In questo scenario è utile ricordare l’impegno della Nato, che nell’area ha permesso di raggiungere diversi obiettivi concreti. L’Alleanza ha attualmente un duplice ruolo: il primo relativo alla stabilità regionale a cui contribuisce soprattutto attraverso il contrasto del terrorismo, con importanti riflessi sulla sicurezza degli altri Stati membri; il secondo nell’accompagnare il processo di avvicinamento ed integrazione dei Paesi balcanici all’ala occidentale della Comunità internazionale. 

L’imminente adesione del Montenegro all’Alleanza è il risultato più evidente di tali sforzi e dimostra che nella regione c’è spazio ed interesse per i processi democratici, i quali saranno sempre apprezzati e supportati. Ai fini della stabilità e della sicurezza regionale, questo ingresso ribadisce ancora una volta la politica della “porta aperta” dell’Alleanza atlantica e consolida l’intero processo di integrazione nelle istituzioni europee ed atlantiche dei Balcani. 

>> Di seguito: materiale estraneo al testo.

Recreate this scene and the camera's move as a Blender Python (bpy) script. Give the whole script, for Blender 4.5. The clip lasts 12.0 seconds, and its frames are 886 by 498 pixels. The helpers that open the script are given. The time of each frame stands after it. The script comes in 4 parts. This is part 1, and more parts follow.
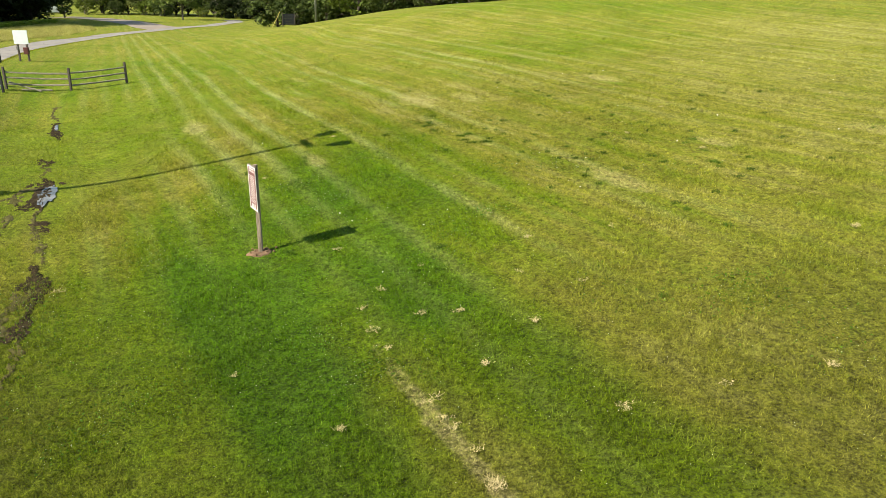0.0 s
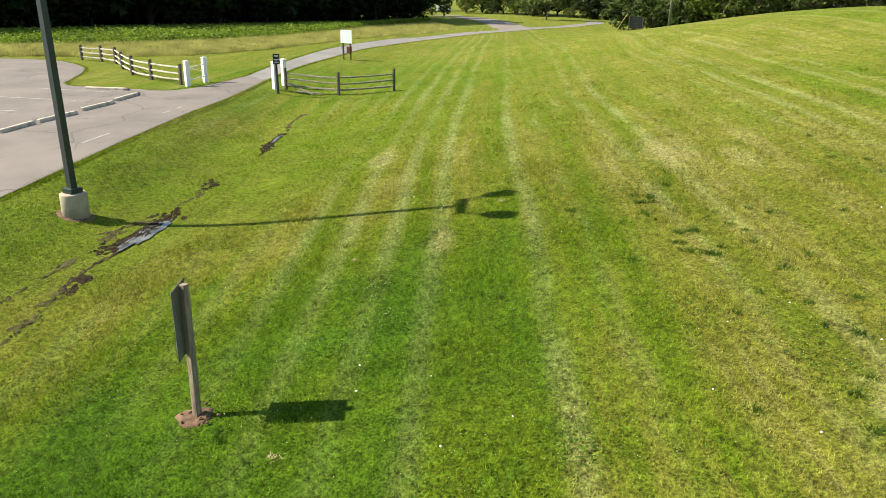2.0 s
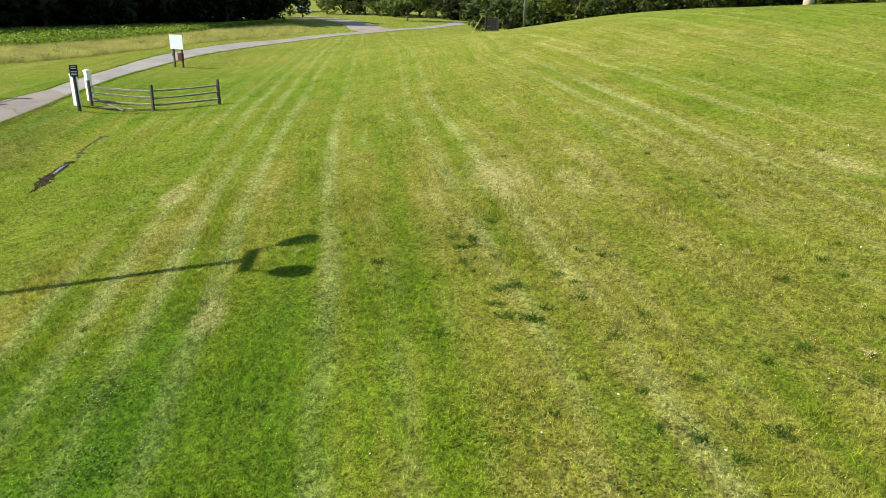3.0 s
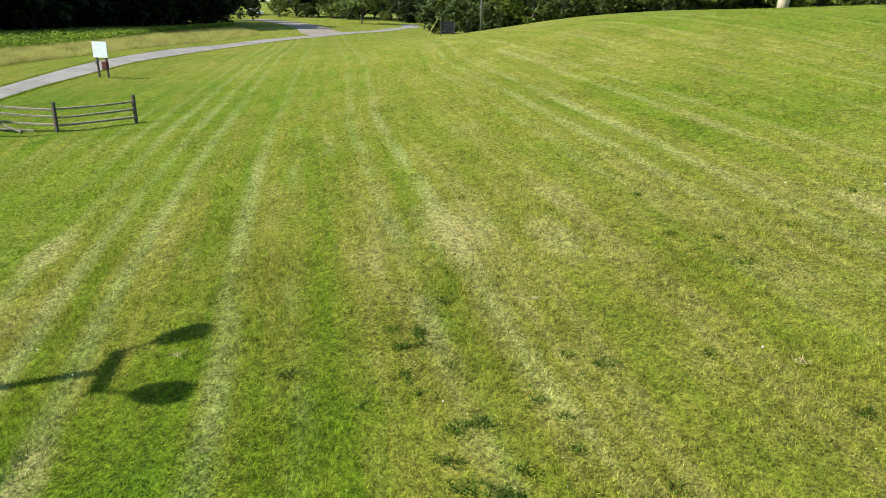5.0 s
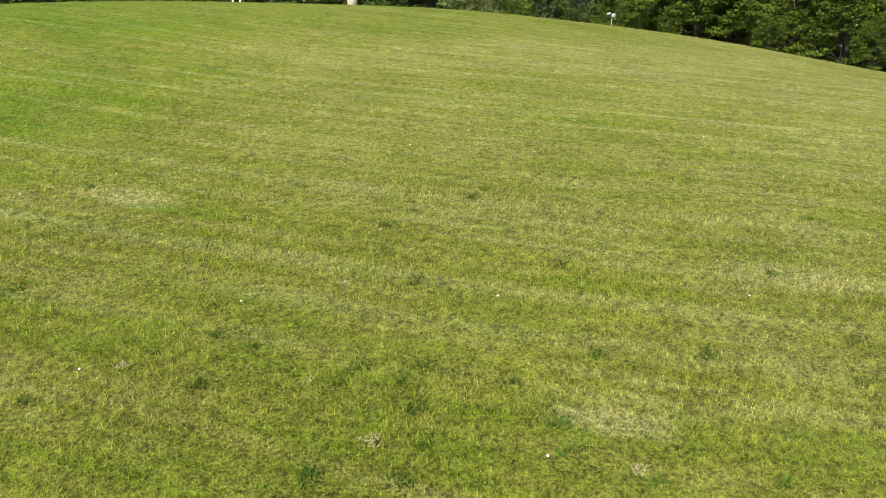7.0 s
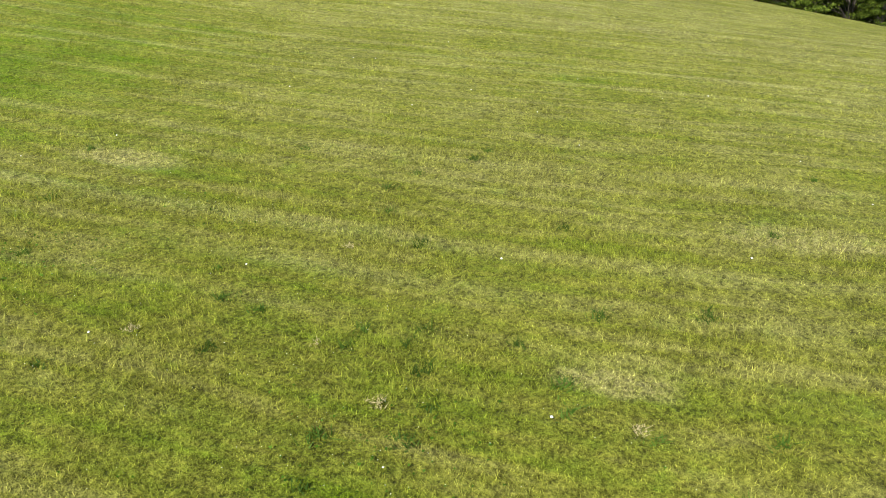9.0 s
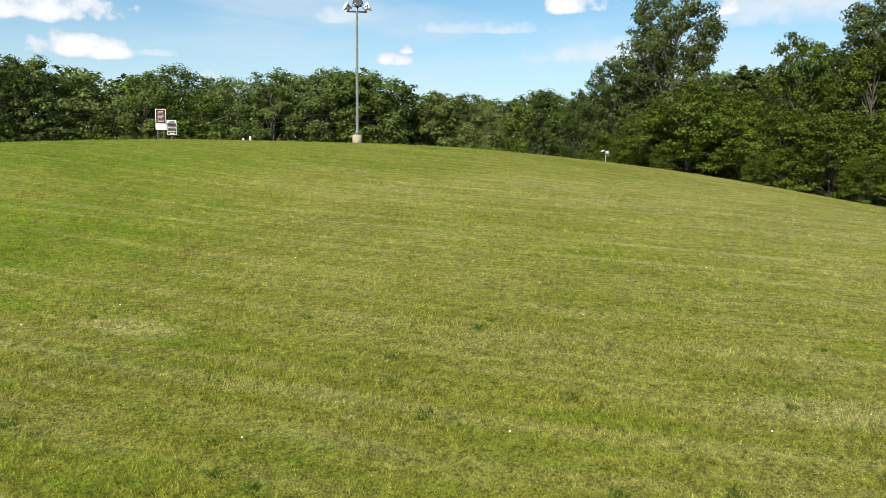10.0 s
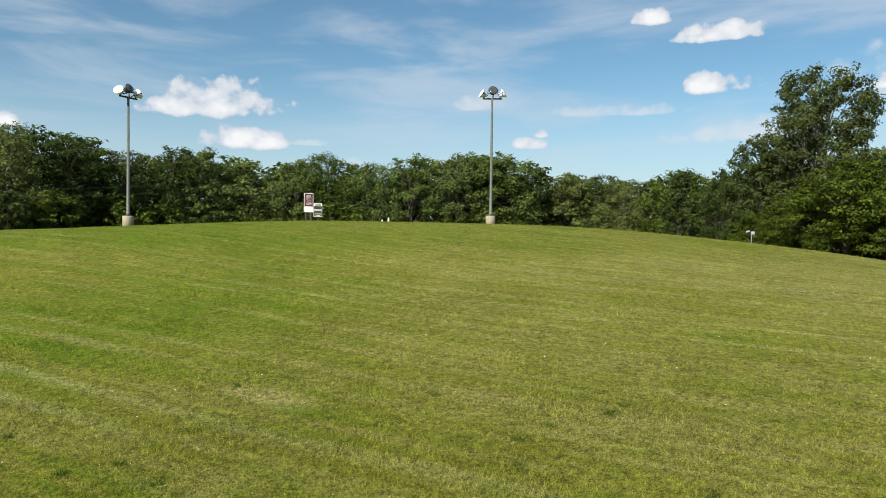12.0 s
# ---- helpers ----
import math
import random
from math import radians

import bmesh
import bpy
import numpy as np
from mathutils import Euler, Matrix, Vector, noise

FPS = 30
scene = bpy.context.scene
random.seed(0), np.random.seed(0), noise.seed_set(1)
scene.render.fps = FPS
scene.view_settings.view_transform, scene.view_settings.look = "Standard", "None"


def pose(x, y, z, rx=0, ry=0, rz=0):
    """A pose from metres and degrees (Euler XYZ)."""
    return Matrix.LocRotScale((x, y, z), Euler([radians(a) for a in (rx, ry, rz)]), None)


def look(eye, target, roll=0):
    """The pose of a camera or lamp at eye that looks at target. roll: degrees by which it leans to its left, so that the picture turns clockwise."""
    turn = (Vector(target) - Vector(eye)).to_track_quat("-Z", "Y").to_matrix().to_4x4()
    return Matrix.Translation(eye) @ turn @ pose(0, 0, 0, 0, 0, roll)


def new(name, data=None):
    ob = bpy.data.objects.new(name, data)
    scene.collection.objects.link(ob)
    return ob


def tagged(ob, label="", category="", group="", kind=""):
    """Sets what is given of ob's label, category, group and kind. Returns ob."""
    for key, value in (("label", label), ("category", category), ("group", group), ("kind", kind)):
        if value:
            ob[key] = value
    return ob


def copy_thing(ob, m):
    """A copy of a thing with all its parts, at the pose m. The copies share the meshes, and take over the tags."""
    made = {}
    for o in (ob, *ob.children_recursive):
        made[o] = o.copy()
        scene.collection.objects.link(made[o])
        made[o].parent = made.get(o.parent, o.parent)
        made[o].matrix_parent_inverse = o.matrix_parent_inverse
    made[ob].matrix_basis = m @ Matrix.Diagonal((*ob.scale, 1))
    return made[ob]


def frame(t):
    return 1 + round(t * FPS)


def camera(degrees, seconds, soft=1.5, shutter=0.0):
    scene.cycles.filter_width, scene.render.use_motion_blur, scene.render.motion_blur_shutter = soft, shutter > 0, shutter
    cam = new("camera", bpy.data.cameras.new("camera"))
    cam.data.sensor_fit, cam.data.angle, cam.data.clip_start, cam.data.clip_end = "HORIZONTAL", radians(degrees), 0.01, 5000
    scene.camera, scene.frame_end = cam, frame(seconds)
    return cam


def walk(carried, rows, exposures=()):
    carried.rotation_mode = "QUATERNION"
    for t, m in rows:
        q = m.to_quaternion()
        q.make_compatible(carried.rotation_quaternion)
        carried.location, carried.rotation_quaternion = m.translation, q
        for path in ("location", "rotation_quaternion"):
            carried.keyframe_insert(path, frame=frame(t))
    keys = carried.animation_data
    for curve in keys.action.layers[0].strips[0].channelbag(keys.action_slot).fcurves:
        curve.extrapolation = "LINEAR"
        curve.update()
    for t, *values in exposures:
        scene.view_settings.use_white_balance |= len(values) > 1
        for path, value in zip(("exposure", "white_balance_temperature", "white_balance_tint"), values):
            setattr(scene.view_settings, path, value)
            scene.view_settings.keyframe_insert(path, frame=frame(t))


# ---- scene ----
cam = camera(64.8, 12.0, soft=0.6, shutter=0.0)
PATH = [
    (0, (0.231, -0.359, 4.557), (0.125, 9.075, 1.242), 0.89),
    (0.2, (0.772, 0.424, 4.579), (0.026, 9.823, 1.245), 0.77),
    (0.5, (1.353, 1.584, 4.593), (0.568, 10.985, 1.275), 0.98),
    (0.7, (1.759, 2.261, 4.708), (0.676, 11.621, 1.358), 0.89),
    (1, (2.119, 3.683, 4.714), (-0.673, 12.676, 1.347), 1.15),
    (1.2, (2.406, 4.702, 4.709), (-1.094, 13.439, 1.333), 1.15),
    (1.5, (2.736, 5.995, 4.752), (-0.927, 14.662, 1.366), 1.14),
    (1.7, (2.842, 6.948, 4.769), (-1.260, 15.416, 1.383), 1.28),
    (2, (2.999, 8.513, 4.811), (-1.681, 16.671, 1.414), 1.20),
    (2.2, (3.056, 9.511, 4.846), (-1.662, 17.648, 1.454), 1.17),
    (2.5, (3.128, 10.755, 4.903), (-1.568, 18.908, 1.515), 1.28),
    (2.7, (3.198, 11.391, 4.924), (-0.823, 19.901, 1.547), 1.34),
    (3, (3.160, 11.957, 4.961), (0.016, 20.836, 1.601), 1.33),
    (3.2, (3.116, 12.225, 4.967), (0.034, 21.127, 1.612), 1.36),
    (4.8, (2.334, 15.305, 5.022), (-0.550, 24.280, 1.687), 1.28),
    (5, (2.198, 15.738, 5.033), (-0.428, 24.796, 1.707), 1.25),
    (5.5, (2.024, 16.205, 5.046), (-0.072, 25.402, 1.726), 1.23),
    (5.7, (2.046, 16.268, 5.050), (0.707, 25.610, 1.744), 1.20),
    (6, (1.982, 16.289, 5.044), (1.980, 25.734, 1.761), 1.32),
    (6.2, (1.983, 16.286, 5.047), (2.210, 25.728, 1.764), 1.24),
    (6.5, (2.203, 16.275, 5.011), (4.339, 25.490, 1.770), 1.14),
    (6.6, (2.180, 16.272, 5.003), (5.996, 24.920, 1.750), 1.02),
    (6.7, (2.127, 16.270, 4.999), (7.263, 24.228, 1.790), 0.95),
    (6.8, (2.010, 16.250, 5.000), (7.975, 23.598, 1.835), 0.85),
    (7, (1.882, 16.270, 4.993), (8.466, 23.102, 1.835), 0.75),
    (7.5, (1.834, 16.234, 4.955), (8.414, 23.071, 1.799), 0.70),
    (7.7, (1.834, 16.236, 4.957), (8.412, 23.071, 1.797), 0.70),
    (9.3, (1.840, 16.372, 5.075), (8.275, 23.031, 1.302), 0.72),
    (9.4, (1.850, 16.410, 5.060), (8.412, 23.192, 1.748), 0.75),
    (9.5, (1.860, 16.425, 5.055), (8.515, 23.322, 2.204), 0.72),
    (9.6, (1.877, 16.458, 5.045), (8.623, 23.446, 2.663), 0.78),
    (9.7, (1.870, 16.465, 5.015), (8.680, 23.523, 3.030), 0.78),
    (9.8, (1.858, 16.453, 5.006), (8.697, 23.553, 3.330), 0.74),
    (10, (1.855, 16.454, 4.974), (8.726, 23.593, 3.625), 0.73),
    (10.2, (1.874, 16.464, 4.964), (8.748, 23.615, 3.695), 0.74),
    (10.5, (1.856, 16.456, 4.972), (8.767, 23.661, 4.406), 0.69),
    (10.7, (1.863, 16.446, 4.942), (8.777, 23.665, 4.666), 0.68),
    (11, (1.858, 16.398, 4.936), (8.771, 23.621, 4.728), 0.58),
    (11.5, (1.850, 16.422, 4.920), (8.648, 23.753, 4.717), 0.59),
    (11.6, (1.850, 16.443, 4.924), (8.339, 24.048, 4.713), 0.64),
    (11.7, (1.855, 16.430, 4.926), (7.955, 24.340, 4.712), 0.70),
    (11.8, (1.864, 16.420, 4.926), (7.649, 24.574, 4.712), 0.76),
    (12, (1.900, 16.380, 4.935), (7.333, 24.773, 4.714), 0.72),
]
walk(cam, [(t, look(eye, target, roll)) for t, eye, target, roll in PATH], exposures=[(0.0, 1.22, 7150, 10), (1.2, 1.18, 7100, 10), (2.0, 1.17, 6800, 10), (3.2, 1.12, 6500, 10), (5.5, 1.03, 6250, 10), (7.0, 0.86, 6200, 10), (7.6, 0.83, 6200, 10), (9.3, 0.86, 6250, 10), (9.9, 0.66, 6400, 10), (10.5, 0.55, 6450, 10), (11.2, 0.46, 6450, 10), (12.0, 0.38, 6450, 10)])

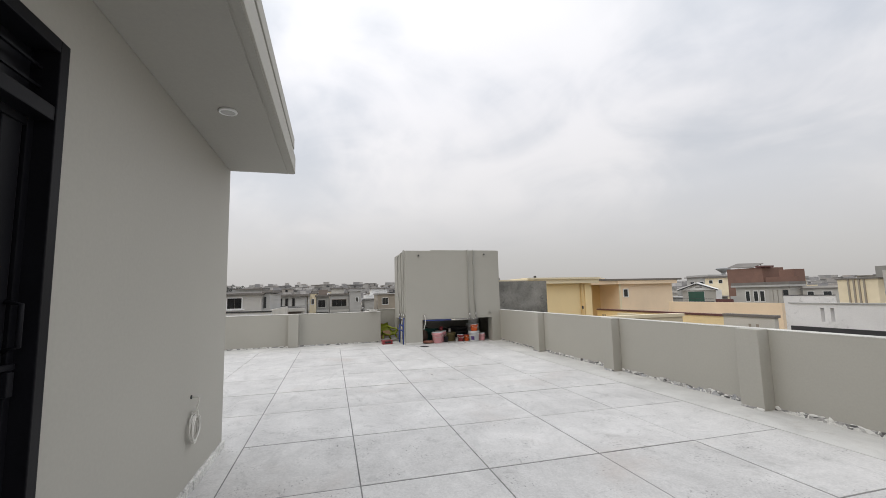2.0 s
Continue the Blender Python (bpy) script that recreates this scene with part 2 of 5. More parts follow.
def tube(points, radius, sides=8, bm=None, closed=False):
    """A round bar bent through the points."""
    bm = bm or bmesh.new()
    pts = [Vector(p) for p in points]
    rings = []
    side = None
    for i, p in enumerate(pts):
        a = pts[i - 1] if i or closed else p
        b = pts[(i + 1) % len(pts)] if i + 1 < len(pts) or closed else p
        d = (b - a).normalized()
        if side is None:
            side = d.orthogonal().normalized()
        side = (side - d * side.dot(d)).normalized()
        other = d.cross(side)
        rings.append([bm.verts.new(p + (side * math.cos(2 * math.pi * k / sides) + other * math.sin(2 * math.pi * k / sides)) * radius) for k in range(sides)])
    pairs = list(zip(rings, rings[1:])) + ([(rings[-1], rings[0])] if closed else [])
    for r, q in pairs:
        for k in range(sides):
            f = bm.faces.new((r[k], r[(k + 1) % sides], q[(k + 1) % sides], q[k]))
            f.smooth = True
    if not closed:
        bm.faces.new(rings[0][::-1])
        bm.faces.new(rings[-1])
    return bm


def turned(profile, sides=24, bm=None, at=(0, 0, 0), cap=True):
    """A round thing from a profile of (radius, height)."""
    bm = bm or bmesh.new()
    rings = []
    for r, z in profile:
        rings.append([bm.verts.new((at[0] + r * math.cos(2 * math.pi * k / sides), at[1] + r * math.sin(2 * math.pi * k / sides), at[2] + z)) for k in range(sides)])
    for a, b in zip(rings, rings[1:]):
        for k in range(sides):
            f = bm.faces.new((a[k], a[(k + 1) % sides], b[(k + 1) % sides], b[k]))
            f.smooth = True
    if cap:
        bm.faces.new(rings[0][::-1])
        bm.faces.new(rings[-1])
    return bm


def meshed(name, bm, material):
    bmesh.ops.recalc_face_normals(bm, faces=bm.faces)
    me = bpy.data.meshes.new(name)
    bm.to_mesh(me)
    bm.free()
    me.materials.append(material)
    return me


def part(name, bm, material, parent, label=""):
    ob = new(name, meshed(name, bm, material))
    ob.parent = parent
    return tagged(ob, label)


def thing(name, label, category, at=(0, 0, 0), group="", kind="", turn=0.0):
    """An empty at the base of a thing, to hold its parts."""
    ob = new(name)
    ob.empty_display_size = 0.1
    ob.matrix_basis = pose(*at, 0, 0, turn)
    return tagged(ob, label, category, group, kind)


def single(name, bm, material, label, category="", group="", kind="", at=(0, 0, 0), turn=0.0):
    ob = new(name, meshed(name, bm, material))
    ob.matrix_basis = pose(*at, 0, 0, turn)
    return tagged(ob, label, category, group, kind)


# ---- the roof terrace ----
WEST, EAST, NORTH, SOUTH = -13.90, 3.35, 5.62, -5.90  # wall faces round the terrace
HOUSE_X0, HOUSE_X1, HOUSE_Y, HOUSE_BACK = -5.755, 0.93, -0.20, -4.30
PARAPET = 0.90

storey = single("wall_storeys_below", boxes((-15.6, 3.75, -6.15, 5.85, -7.0, -0.25)), PAINT, "taupe grey walls of the storeys below the roof terrace", kind="structure")
floor = single("floor", boxes((-15.6, 3.75, -6.15, 5.85, -0.25, -0.0035)), JOINT, "pale grey terrazzo roof terrace floor with dark open joints", kind="structure")


def parapet_wall(name, rows, caps, label):
    wall = single(name, boxes(*rows), PAINT, label, kind="structure")
    part("coping", boxes(*caps, bevel=0.004), CAP, wall, "thin pale cement coping")
    return wall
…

In tal senso va ricordato come la Nato e l’Unione Europea siano spesso percepiti come un unico “blocco” dai partner balcanici. Pertanto l’adesione ad una delle due significa spesso compiere un importante passo anche verso l’altra. Per questo la Nato ha la possibilità di divenire un importante pull factor per quei Paesi che si dimostrano interessati ad aderire, spingendoli anche verso l’Europa: valga per tutte l’esempio della Croazia, diventata membro della Nato nel 2009 e solo 4 anni dopo entrata nella Ue.  

Il dibattito sulla necessità di un sistema europeo di difesa comune, già vanamente invocato da De Gasperi come strumento privilegiato verso una vera Unione politica, si ripropone oggi in tutta la propria, decisiva, portata. Ma esso non può essere realizzato senza la Nato o contro la Nato, bensì in perfetta sinergia con essa: i Balcani ne sono una prova evidente.